The point being? Additional metaphysical principles sounds quite horrible, but isn't. Such principles impose further restrictions, thus, usually give additional predictive power, which makes them preferable given Popper's principle of empirical content. In case of ether metaphysics, the additional predictions are a trivial topology of space as well as spacetime, and no closed causal loops.

Moreover, your claim is wrong, my ether can have measurable effects but also match observations. For $$\Upsilon>0$$, it predicts inflation (in the sense a''(tau)>0) which replaces the Big Bang by a Big Bounce. Pure GR, without some otherwise nontrivial inflation theory based on particle physics, predicts no inflation. There is sufficient evidence for inflation, in particular the cosmological horizon problem: The size of inhomogeneities of the background radiation is far too large to be explained by a common cause in the past in an expanding universe without inflation. As far as I know, the usual, particle-theory based inflation theories do not give a Big Bounce instead of a BB. So, the prediction is in any way really different. The difference with pure GR gives observable differences, and is solved in favour of my theory.
We were discussing the aether of Einstein, and the sole property that he assigned to the aether in the very text we were specifically discussing was the stress-energy tensor. That's it. The "properties of space" that one might wish to discuss in GR are only the stress-energy tensor, there is nothing else in the theory to use as an aether.
There is the gravitational field itself, $$g_{mn}(x,t)$$, which is not the energy-momentum tensor of matter, and there is no other stress-energy tensor in GR.
 
This is an age old question that hasn't been able to be solved by anyone else but me in the past 100 years since the theory of relativity was first published.
No, this was nor an old question, nor a solution of something worth to be solved, sorry.

If a particle exist in Minkowski spacetime traveling the speed of light, it's frame of reference would be contracted to zero.
As a consequence, it is no longer a valid reference frame, thus one cannot use it for any reasonable physical argument. How to deal in mathematics with zero is very clear and well-known. And all this has nothing to do with the violation of Bell's inequality (except that one can confuse everything, including the violation of BI, by dividing by zero).

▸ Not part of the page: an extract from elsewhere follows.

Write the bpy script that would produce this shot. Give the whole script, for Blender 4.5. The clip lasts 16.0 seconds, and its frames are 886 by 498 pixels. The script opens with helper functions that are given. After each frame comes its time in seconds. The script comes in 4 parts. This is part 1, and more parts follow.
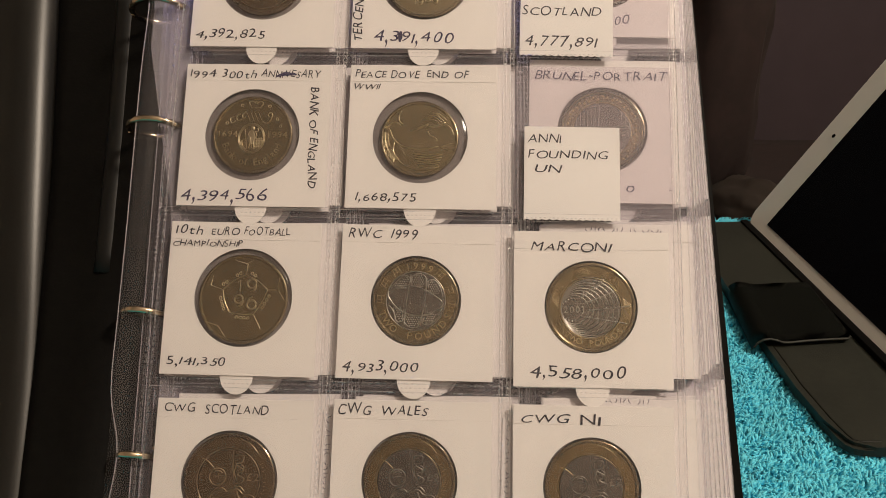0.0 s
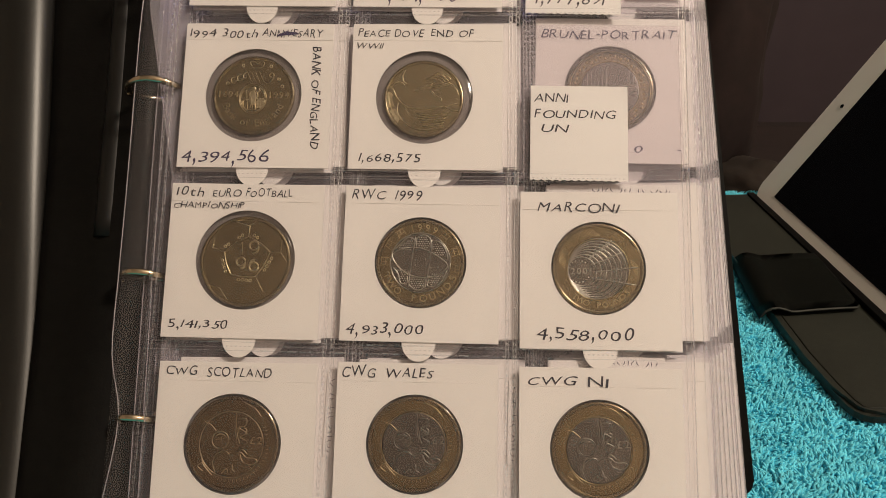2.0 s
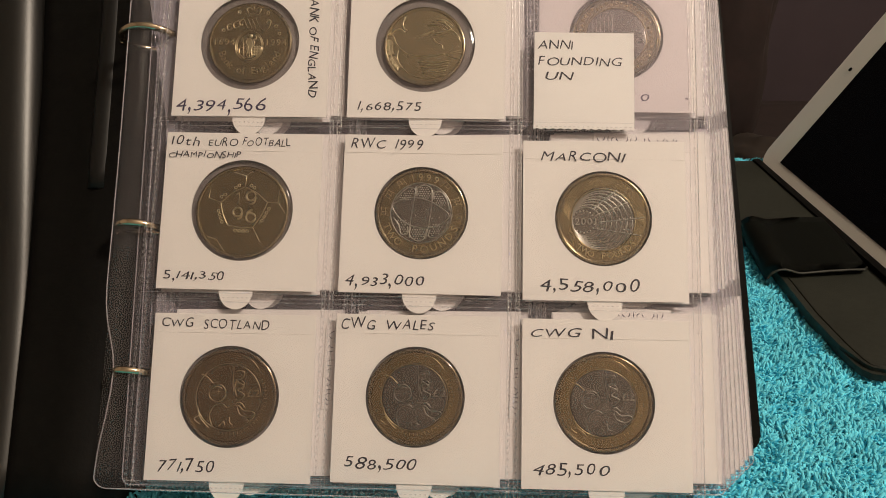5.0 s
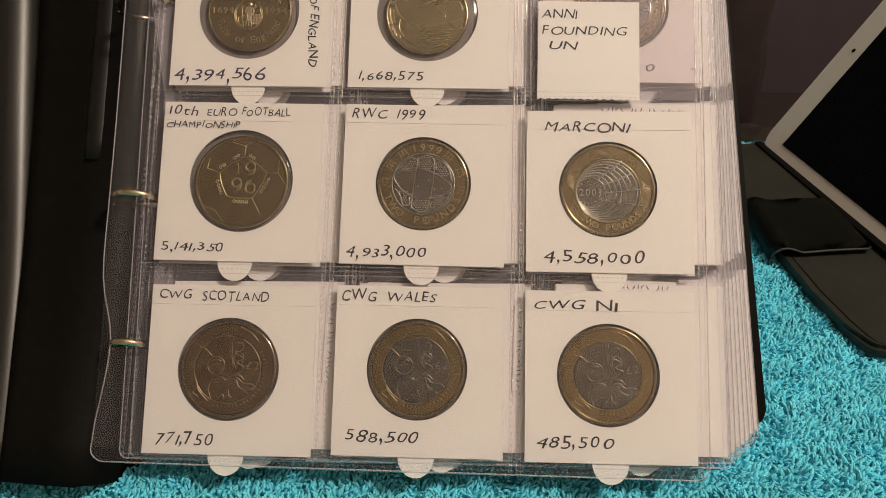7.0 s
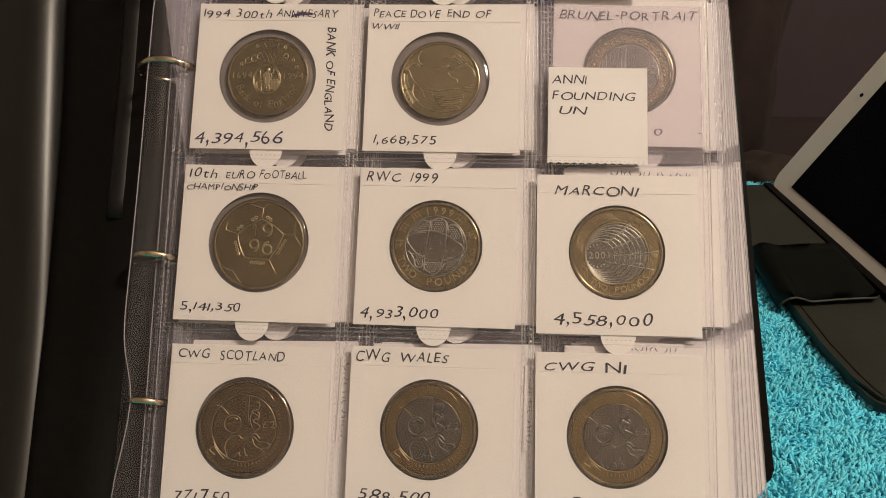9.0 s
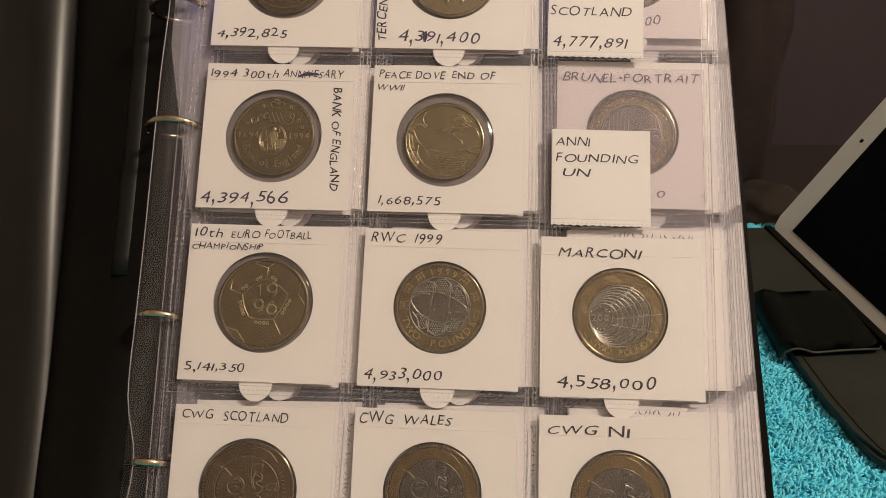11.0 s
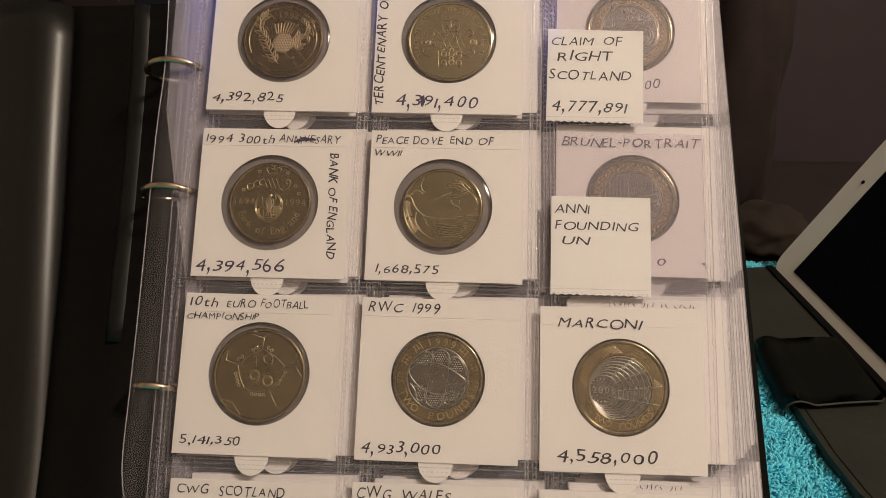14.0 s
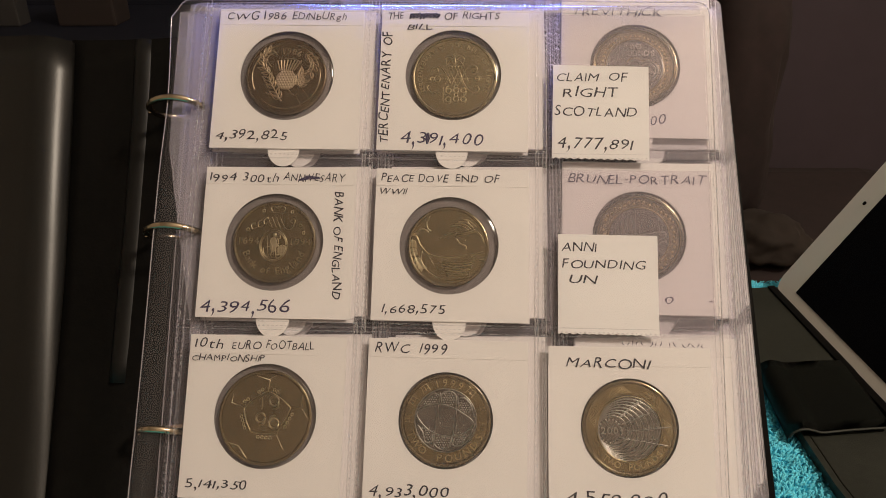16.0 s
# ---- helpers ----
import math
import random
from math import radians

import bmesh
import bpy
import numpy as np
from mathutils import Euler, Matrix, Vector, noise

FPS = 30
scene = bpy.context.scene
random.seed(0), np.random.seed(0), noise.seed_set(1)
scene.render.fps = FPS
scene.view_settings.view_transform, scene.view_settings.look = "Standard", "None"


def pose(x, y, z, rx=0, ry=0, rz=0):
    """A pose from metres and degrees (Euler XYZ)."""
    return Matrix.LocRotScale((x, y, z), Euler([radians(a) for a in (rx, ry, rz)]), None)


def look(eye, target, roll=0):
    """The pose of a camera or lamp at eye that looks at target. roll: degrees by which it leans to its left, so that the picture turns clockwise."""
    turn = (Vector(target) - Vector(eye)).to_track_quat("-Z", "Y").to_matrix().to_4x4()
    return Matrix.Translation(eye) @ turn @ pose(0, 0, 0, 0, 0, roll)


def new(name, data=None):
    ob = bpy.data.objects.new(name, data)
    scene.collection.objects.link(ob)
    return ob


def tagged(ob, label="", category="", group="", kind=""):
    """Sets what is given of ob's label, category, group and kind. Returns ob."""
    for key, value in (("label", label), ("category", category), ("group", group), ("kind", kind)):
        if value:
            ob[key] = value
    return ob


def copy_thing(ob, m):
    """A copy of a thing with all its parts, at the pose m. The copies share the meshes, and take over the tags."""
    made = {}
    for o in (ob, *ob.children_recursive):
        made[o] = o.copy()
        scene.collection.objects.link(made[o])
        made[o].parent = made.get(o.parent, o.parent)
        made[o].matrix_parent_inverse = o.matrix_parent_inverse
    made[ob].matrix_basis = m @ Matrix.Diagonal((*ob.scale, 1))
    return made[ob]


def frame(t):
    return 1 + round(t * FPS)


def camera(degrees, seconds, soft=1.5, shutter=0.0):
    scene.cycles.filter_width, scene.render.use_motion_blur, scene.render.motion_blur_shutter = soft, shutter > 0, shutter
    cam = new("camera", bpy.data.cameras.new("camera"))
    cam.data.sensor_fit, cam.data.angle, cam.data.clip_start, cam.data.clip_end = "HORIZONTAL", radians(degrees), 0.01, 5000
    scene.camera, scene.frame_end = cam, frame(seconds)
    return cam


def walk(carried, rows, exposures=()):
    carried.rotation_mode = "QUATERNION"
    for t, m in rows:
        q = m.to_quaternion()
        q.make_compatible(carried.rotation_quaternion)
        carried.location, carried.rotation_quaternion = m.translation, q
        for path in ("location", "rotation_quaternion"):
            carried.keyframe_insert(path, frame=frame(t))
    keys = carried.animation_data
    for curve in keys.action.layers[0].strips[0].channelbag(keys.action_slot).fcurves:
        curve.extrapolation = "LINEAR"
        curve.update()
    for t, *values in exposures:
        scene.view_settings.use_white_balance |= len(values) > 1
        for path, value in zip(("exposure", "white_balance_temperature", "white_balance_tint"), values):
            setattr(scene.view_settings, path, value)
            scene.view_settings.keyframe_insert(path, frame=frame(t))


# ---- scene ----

All I did was provide mathematical proof with an explanation of why there is no need for some kind of hidden variable theory to explain quantum mechanics which has a preferred frame of reference, contrary to your proposals. Didn't Galileo go through enough being killed for his findings by the Catholic Church? The man gave his life for the name of science, and you would expect us to go re-write the history books saying he was wrong?
Sorry, but all you have provided was nonsense. And, BTW, Galileo was not killed by the Catholic Church, and it is already standard relativity which tells us Galileo was wrong, and has replaced the Galilean symmetry group by the Lorentz group.